— Given problem —
Copy exactly the lines from the beginning of the data down to and including the line holding "return pose(x, y, z, roll, nose_down, yaw)", without any pictures.

— Information supplied —

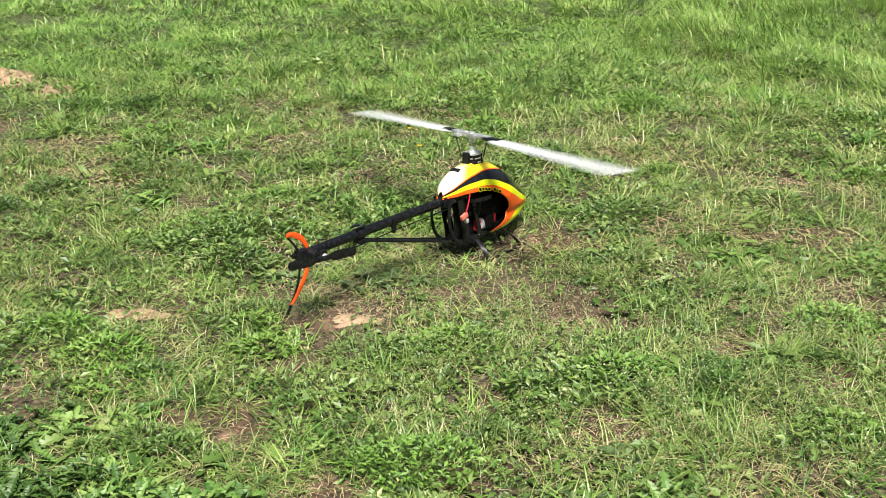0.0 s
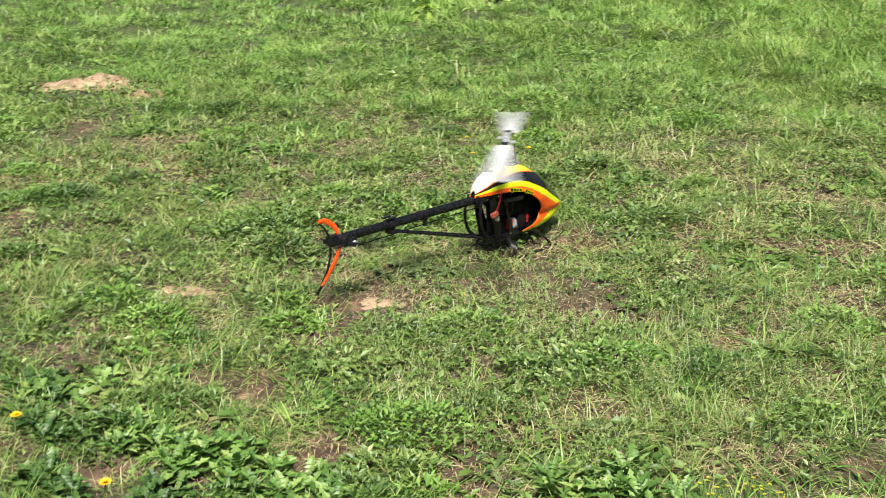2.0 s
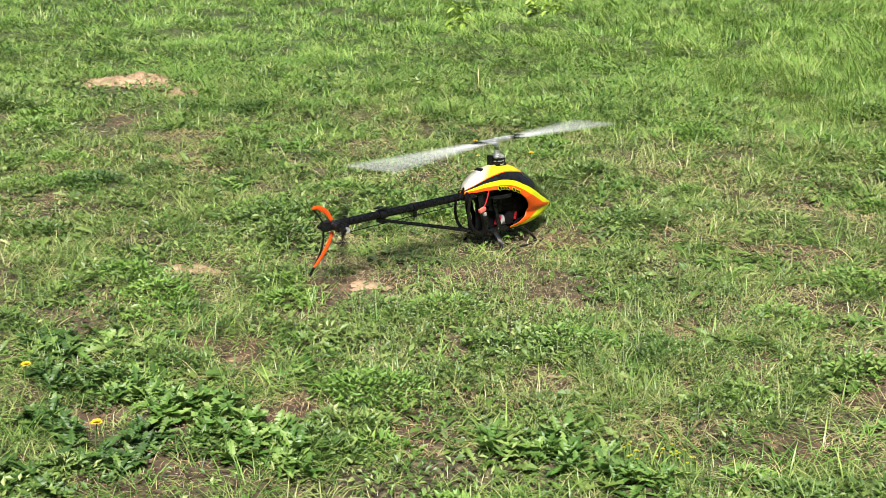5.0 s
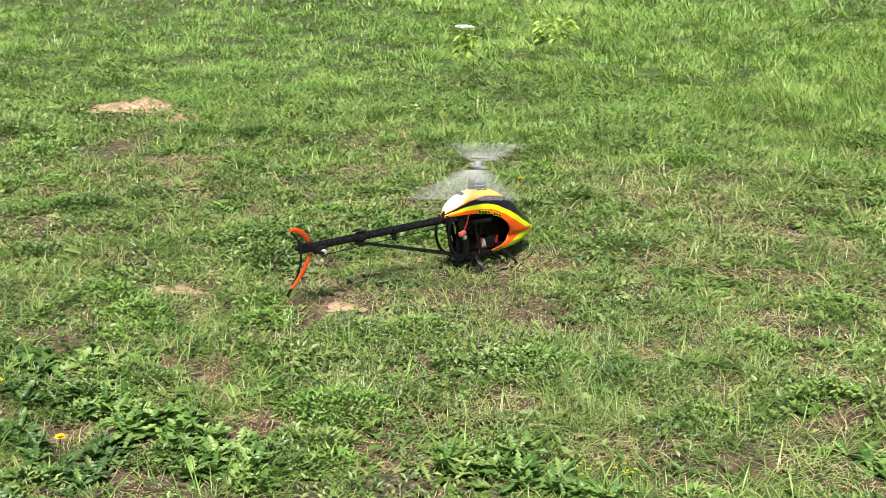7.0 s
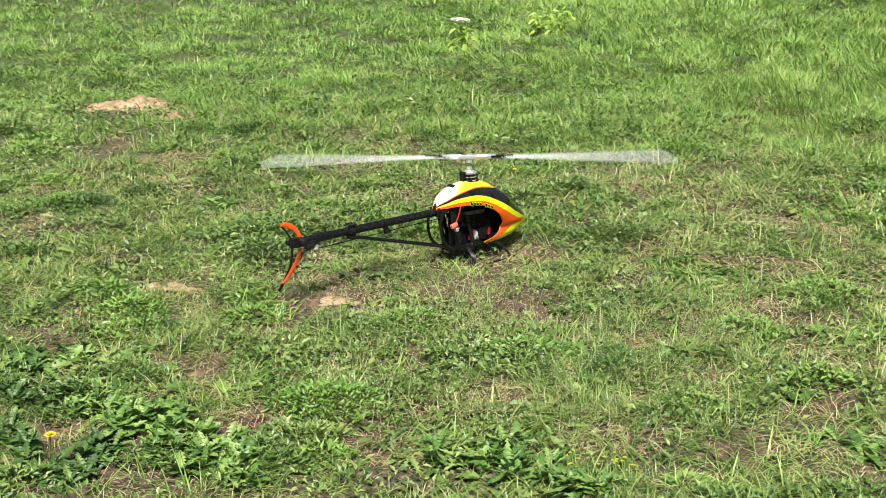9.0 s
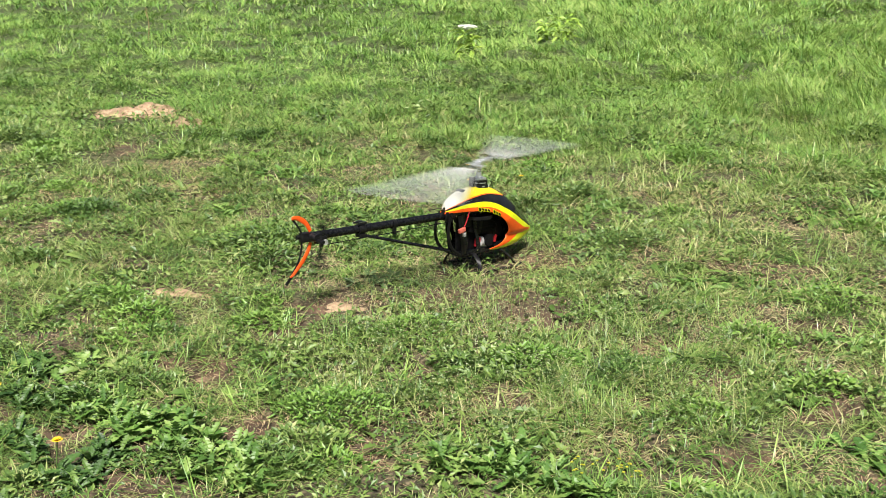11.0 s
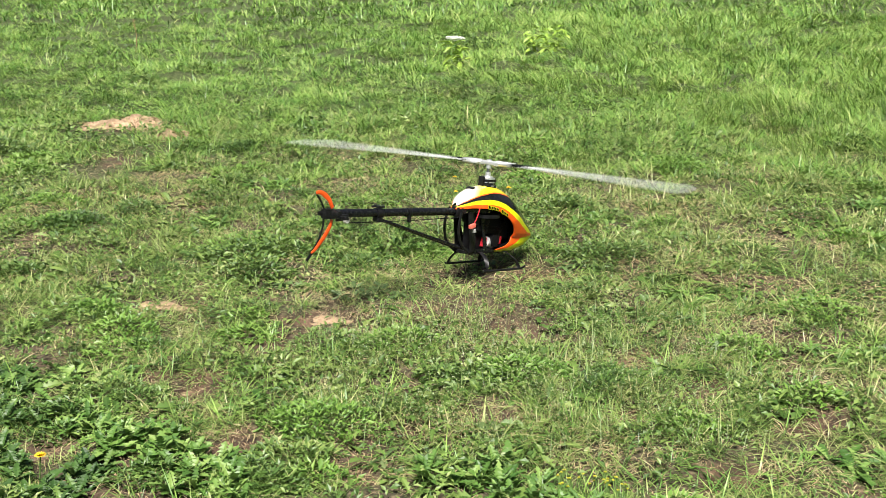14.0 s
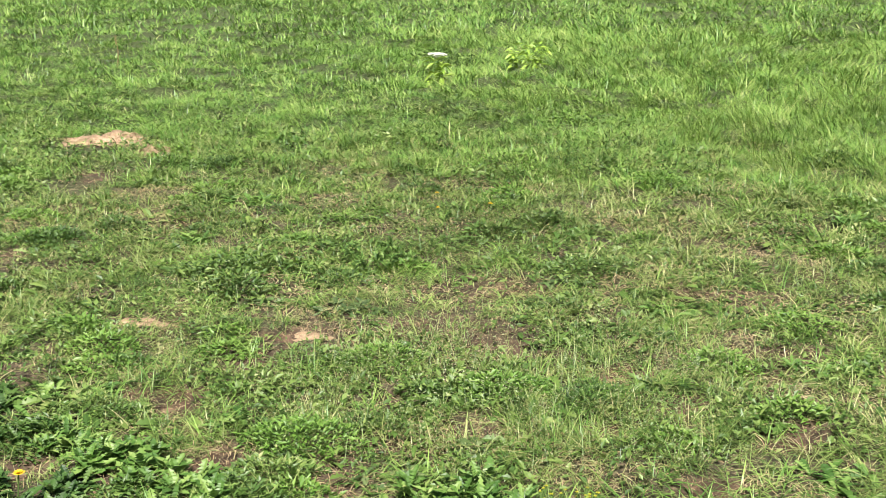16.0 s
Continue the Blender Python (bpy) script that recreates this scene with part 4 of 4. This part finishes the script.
# ---- how the helicopter stands, tilts on to its skids and leaps away ----
HELI = [
    (0, 0.186, 4.219, -0.057, 52.87, 1.01, -3.16),
    (9.2, 0.186, 4.219, -0.057, 52.87, 1.01, -3.16),
    (11.5, 0.184, 4.182, -0.037, 55.49, 5.83, -0.63),
    (12, 0.243, 4.209, -0.010, 57.75, 7.84, -1.23),
    (12.5, 0.258, 4.198, -0.014, 57.04, 6.44, -4.31),
    (13, 0.249, 4.211, -0.003, 57.03, 11.3, -1.4),
    (13.5, 0.243, 4.219, -0.005, 57.53, 11.39, -1.21),
    (14, 0.250, 4.202, -0.004, 57.97, 10.20, -2.51),
    (14.5, 0.254, 4.197, -0.003, 58.02, 9.41, -2.96),
    (15, 0.251, 4.202, -0.006, 58.37, 9.41, -2.84),
    (15.5, 0.247, 4.215, -0.012, 57.94, 8.60, -1.35),
    (15.7, 0.248, 4.212, -0.001, 58.36, 9.87, -2.18),
    (15.8, 0.251, 4.218, 0.029, 58.73, 13.93, -2.92),
    (15.9, 0.299, 4.218, 0.283, 61.62, 17.93, 0.29),
    (16, 0.400, 4.200, 1.650, 54.0, 18.0, 0.0),
]
ROTOR = [
    (0, 68), (0.5, -163.5), (1, -314), (1.5, -598), (2, -862), (2.5, -1118), (3, -1370), (3.5, -1626), (4, -1870), (6.5, -4368), (7, -5178), (7.5, -5962), (8, -6862), (8.5, -7706), (9, -8504), (11.5, -13366), (12, -14456), (12.5, -15568), (13, -16624), (13.5, -17762), (14, -18966), (14.5, -20040), (15, -21135), (15.5, -22376), (15.7, -22740), (15.8, -22902), (16, -23302),
]


def heli_pose(x, y, z, yaw, nose_down, roll):
    return pose(x, y, z, roll, nose_down, yaw)


def motions(heli, rotor, tail_rotor):
    walk(heli, [(t, heli_pose(*p)) for t, *p in HELI])
    ts, angles = zip(*ROTOR)
    every = [k / FPS for k in range(0, 16 * FPS + 1)]
    disc = lambda t: pose(0, 0, HUB_Z, float(np.interp(t, (9.2, 11.3), (-1.0, 2.0))), float(np.interp(t, (9.2, 11.3), (2.2, 0))), float(np.interp(t, (9.2, 11.3), (0.9, 0))))
    walk(rotor, [(t, disc(t) @ pose(0, 0, 0, 0, 0, float(np.interp(t, ts, angles)))) for t in every])
    spins, rows = [(0.0, 97.0), (0.1, 115.0), (0.2, 130.0), (0.3, 193.0), (0.4, 350.0), (0.5, 370.0), (0.7, 408.0), (1.0, 539.0), (1.5, 912.0), (2.0, 1900.0), (16.0, 1900.0 + 14 * 30 * 83.0)], []
    ts, angles = zip(*spins)
    for t in every:
        rows.append((t, pose(*TAIL, 0, float(np.interp(t, ts, angles)), 0)))
    walk(tail_rotor, rows)


ground = tagged(ground_sheet(), "worn meadow ground of dry brown earth", "ground", kind="structure")
scatter_grass()
scatter_weeds()
heli, rotor, tail_rotor = build_helicopter()
plant_singles()
motions(heli, rotor, tail_rotor)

— Output for this task —
0.0 s
2.0 s
5.0 s
7.0 s
9.0 s
11.0 s
14.0 s
16.0 s
Continue the Blender Python (bpy) script that recreates this scene with part 4 of 4. This part finishes the script.
# ---- how the helicopter stands, tilts on to its skids and leaps away ----
HELI = [
    (0, 0.186, 4.219, -0.057, 52.87, 1.01, -3.16),
    (9.2, 0.186, 4.219, -0.057, 52.87, 1.01, -3.16),
    (11.5, 0.184, 4.182, -0.037, 55.49, 5.83, -0.63),
    (12, 0.243, 4.209, -0.010, 57.75, 7.84, -1.23),
    (12.5, 0.258, 4.198, -0.014, 57.04, 6.44, -4.31),
    (13, 0.249, 4.211, -0.003, 57.03, 11.3, -1.4),
    (13.5, 0.243, 4.219, -0.005, 57.53, 11.39, -1.21),
    (14, 0.250, 4.202, -0.004, 57.97, 10.20, -2.51),
    (14.5, 0.254, 4.197, -0.003, 58.02, 9.41, -2.96),
    (15, 0.251, 4.202, -0.006, 58.37, 9.41, -2.84),
    (15.5, 0.247, 4.215, -0.012, 57.94, 8.60, -1.35),
    (15.7, 0.248, 4.212, -0.001, 58.36, 9.87, -2.18),
    (15.8, 0.251, 4.218, 0.029, 58.73, 13.93, -2.92),
    (15.9, 0.299, 4.218, 0.283, 61.62, 17.93, 0.29),
    (16, 0.400, 4.200, 1.650, 54.0, 18.0, 0.0),
]
ROTOR = [
    (0, 68), (0.5, -163.5), (1, -314), (1.5, -598), (2, -862), (2.5, -1118), (3, -1370), (3.5, -1626), (4, -1870), (6.5, -4368), (7, -5178), (7.5, -5962), (8, -6862), (8.5, -7706), (9, -8504), (11.5, -13366), (12, -14456), (12.5, -15568), (13, -16624), (13.5, -17762), (14, -18966), (14.5, -20040), (15, -21135), (15.5, -22376), (15.7, -22740), (15.8, -22902), (16, -23302),
]


def heli_pose(x, y, z, yaw, nose_down, roll):
    return pose(x, y, z, roll, nose_down, yaw)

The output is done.